Federal Route 74, or Jalan Taiping–Kuala Sepetang, is a federal road in Perak, Malaysia. The 17.1 km (10.6 mi) roads connects Taiping to Kuala Sepetang (formerly Port Weld). The road was built at the site of the first railway line in Malaysia from Taiping to Port Weld in 1885.

Route background
The Kilometre Zero of the Federal Route 74 starts at Kuala Sepetang (formerly Port Weld).

History

The road used to be a main railway line of Taiping–Port Weld, the first railway line in Malaysia. Construction of the railway began in 1884 and was completed in 1885. The railway line starting from Port Weld passing Jebong, Simpang Halt and finally Taiping.

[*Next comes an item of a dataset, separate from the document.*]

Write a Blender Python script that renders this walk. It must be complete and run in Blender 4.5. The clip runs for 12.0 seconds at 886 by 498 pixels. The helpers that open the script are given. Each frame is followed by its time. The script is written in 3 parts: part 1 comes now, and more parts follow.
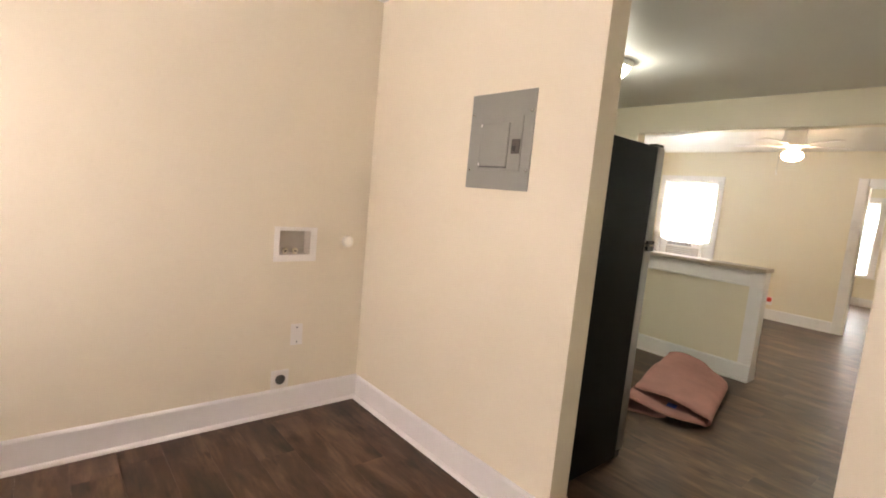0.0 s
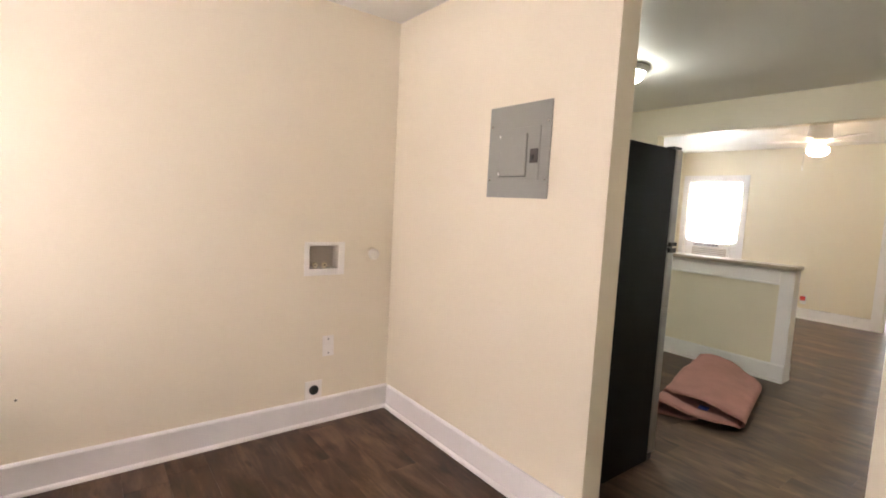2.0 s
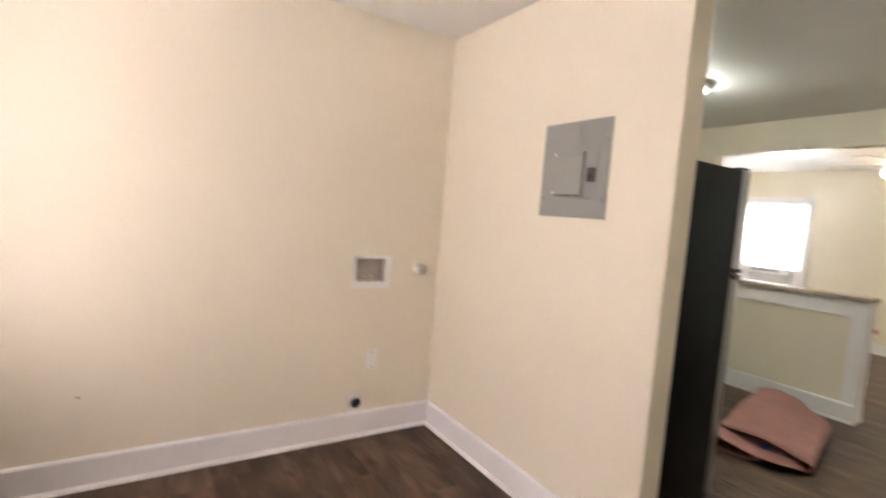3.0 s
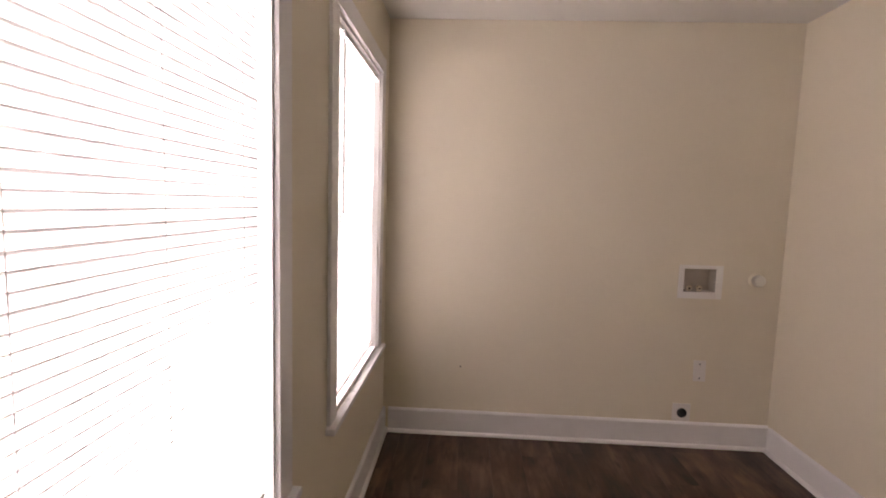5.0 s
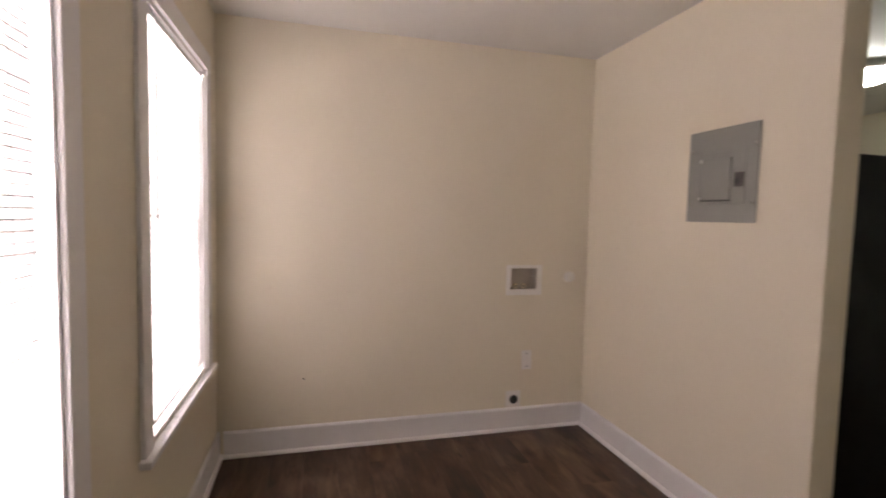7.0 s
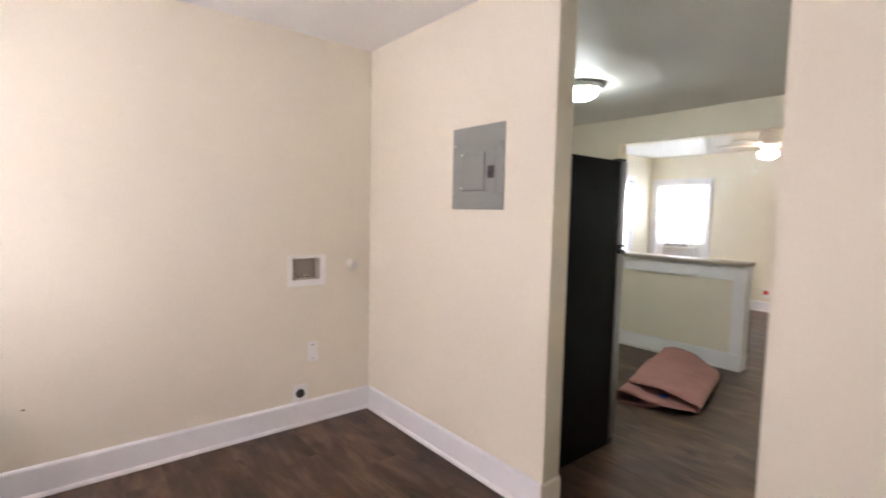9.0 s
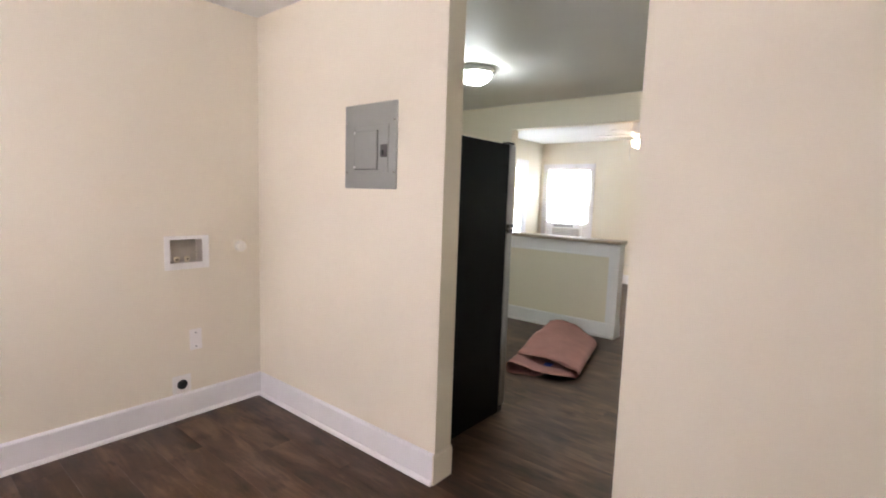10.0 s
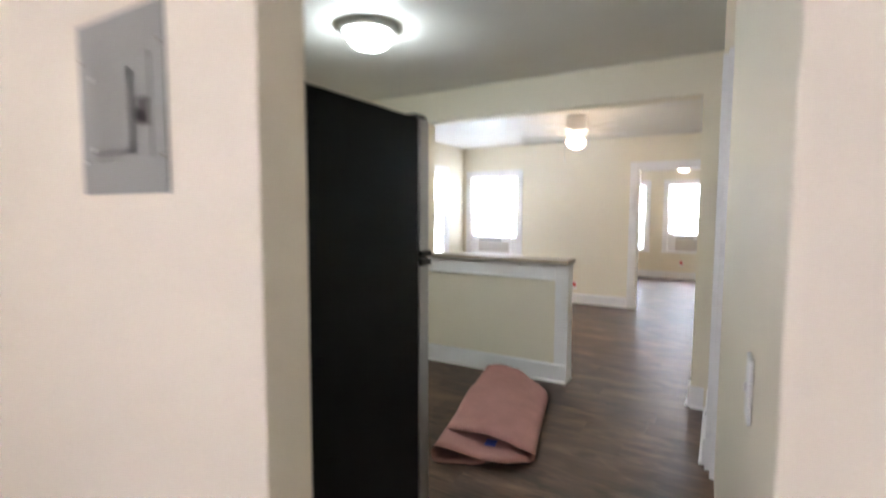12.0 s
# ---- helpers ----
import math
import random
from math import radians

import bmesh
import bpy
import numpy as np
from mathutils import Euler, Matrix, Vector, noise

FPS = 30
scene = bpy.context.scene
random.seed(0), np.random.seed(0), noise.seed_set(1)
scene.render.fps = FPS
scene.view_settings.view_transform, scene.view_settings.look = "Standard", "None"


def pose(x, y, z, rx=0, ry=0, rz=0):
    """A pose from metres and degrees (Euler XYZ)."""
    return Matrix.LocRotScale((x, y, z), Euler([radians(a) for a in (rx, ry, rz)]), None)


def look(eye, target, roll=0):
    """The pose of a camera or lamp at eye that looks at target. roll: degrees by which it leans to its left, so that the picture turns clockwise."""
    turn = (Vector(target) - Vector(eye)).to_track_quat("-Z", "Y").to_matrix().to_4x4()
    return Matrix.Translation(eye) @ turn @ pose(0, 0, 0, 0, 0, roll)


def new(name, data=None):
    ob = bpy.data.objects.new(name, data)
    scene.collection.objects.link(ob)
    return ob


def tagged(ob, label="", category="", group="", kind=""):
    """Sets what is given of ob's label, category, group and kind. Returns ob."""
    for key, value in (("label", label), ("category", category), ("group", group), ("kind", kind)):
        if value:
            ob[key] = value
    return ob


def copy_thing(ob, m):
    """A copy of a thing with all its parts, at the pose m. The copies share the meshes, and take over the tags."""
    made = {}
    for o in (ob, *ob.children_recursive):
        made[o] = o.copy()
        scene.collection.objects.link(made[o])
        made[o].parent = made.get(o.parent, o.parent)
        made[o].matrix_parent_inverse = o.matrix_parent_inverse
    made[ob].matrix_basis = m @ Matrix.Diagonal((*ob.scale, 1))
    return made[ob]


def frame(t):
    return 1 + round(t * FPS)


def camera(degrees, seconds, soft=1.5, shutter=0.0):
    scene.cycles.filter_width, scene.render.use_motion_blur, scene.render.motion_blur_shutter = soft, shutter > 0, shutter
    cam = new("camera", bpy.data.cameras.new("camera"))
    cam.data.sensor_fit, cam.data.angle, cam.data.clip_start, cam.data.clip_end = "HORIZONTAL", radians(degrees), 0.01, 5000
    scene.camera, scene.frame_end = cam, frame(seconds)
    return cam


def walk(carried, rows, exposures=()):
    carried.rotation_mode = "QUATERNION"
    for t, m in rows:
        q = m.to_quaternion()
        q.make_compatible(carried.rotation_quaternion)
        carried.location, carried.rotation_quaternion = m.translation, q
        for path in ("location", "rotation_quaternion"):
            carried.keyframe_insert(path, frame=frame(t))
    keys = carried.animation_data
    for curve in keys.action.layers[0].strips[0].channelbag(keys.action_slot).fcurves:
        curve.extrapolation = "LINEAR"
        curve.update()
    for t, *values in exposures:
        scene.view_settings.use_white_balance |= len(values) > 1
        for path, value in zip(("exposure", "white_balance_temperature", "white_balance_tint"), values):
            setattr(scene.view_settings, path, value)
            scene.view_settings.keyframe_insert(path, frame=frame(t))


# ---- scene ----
cam = camera(85.7, 12.0, 1.8, 0.6)
PATH = [
    (0, (0.446, 0.418, 1.35), (1.731, 1.933, 1.124), 5.4),
    (0.5, (0.398, 0.363, 1.357), (1.649, 1.911, 1.157), 5.5),
    (1, (0.384, 0.36, 1.367), (1.582, 1.955, 1.224), 3.8),
    (1.5, (0.393, 0.371, 1.362), (1.61, 1.95, 1.206), 3.7),
    (2, (0.395, 0.369, 1.351), (1.608, 1.948, 1.162), 3.0),
    (2.5, (0.391, 0.379, 1.353), (1.597, 1.96, 1.142), 4.7),
    (3, (0.379, 0.427, 1.365), (1.455, 2.106, 1.219), 4.6),
    (3.5, (0.351, 0.397, 1.386), (0.883, 2.325, 1.348), 2.0),
    (3.7, (0.288, 0.352, 1.388), (0.642, 2.319, 1.312), 2.8),
    (5.3, (0.162, 0.179, 1.41), (0.057, 2.167, 1.214), 1.5),
    (5.5, (0.149, 0.174, 1.408), (0.098, 2.165, 1.224), 0.9),
    (6, (0.175, 0.162, 1.39), (0.26, 2.154, 1.239), 1.0),
    (6.5, (0.173, 0.195, 1.408), (0.492, 2.164, 1.268), 0.9),
    (7, (0.234, 0.155, 1.385), (0.749, 2.083, 1.254), 1.4),
    (7.2, (0.205, 0.142, 1.377), (0.827, 2.036, 1.253), 1.6),
    (8.8, (0.314, 0.148, 1.373), (1.497, 1.752, 1.22), 0.9),
    (9, (0.313, 0.129, 1.375), (1.572, 1.675, 1.223), 1.2),
    (9.5, (0.333, 0.099, 1.374), (1.77, 1.479, 1.2), 1.5),
    (10, (0.341, 0.088, 1.367), (1.882, 1.344, 1.149), 1.9),
    (10.5, (0.427, 0.157, 1.347), (1.997, 1.368, 1.088), 0.2),
    (11, (0.734, 0.296, 1.358), (2.332, 1.488, 1.193), 1.6),
    (11.3, (0.925, 0.397, 1.359), (2.506, 1.598, 1.112), 1.6),
    (11.5, (1.046, 0.482, 1.335), (2.653, 1.655, 1.132), 0.9),
    (11.7, (1.175, 0.572, 1.362), (2.833, 1.683, 1.241), 1.4),
    (11.8, (1.22, 0.614, 1.366), (2.927, 1.653, 1.305), 1.4),
    (12, (1.377, 0.68, 1.353), (3.1, 1.681, 1.2), 0.2),
]
walk(cam, [(t, look(eye, target, roll)) for t, eye, target, roll in PATH], [(0, 0.46, 8050, 23), (0.6, 0.58, 7850, 23), (1.5, 0.55, 7600, 23), (3.0, 0.48, 7350, 23), (3.6, 0.45, 7250, 23), (5.2, -0.7, 7700, 28), (6.5, -0.78, 7700, 28), (7.2, -0.34, 7450, 26), (8.8, 0.44, 6700, 22.5), (10.5, 0.46, 6700, 22.5), (12, 0.52, 6400, 22)])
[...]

Service began on 1 February 1885, lasting until 1941. After dismantled, the railway line is now the main road section from Port Weld (now Kuala Sepetang) to Sekolah Kebangsaan Ngah Ibrahim, Matang and the village road section of Jalan Jebong and Jalan Simpang Halt from Jebong to Taiping.

Stations
Taiping
Simpang Halt
Jebong
Port Weld

Features
The former Port Weld railway station and signage at Kuala Sepetang.
Kota Ngah Ibrahim

At most sections, the Federal Route 74 was built under the JKR R5 road standard, allowing maximum speed limit of up to 90 km/h.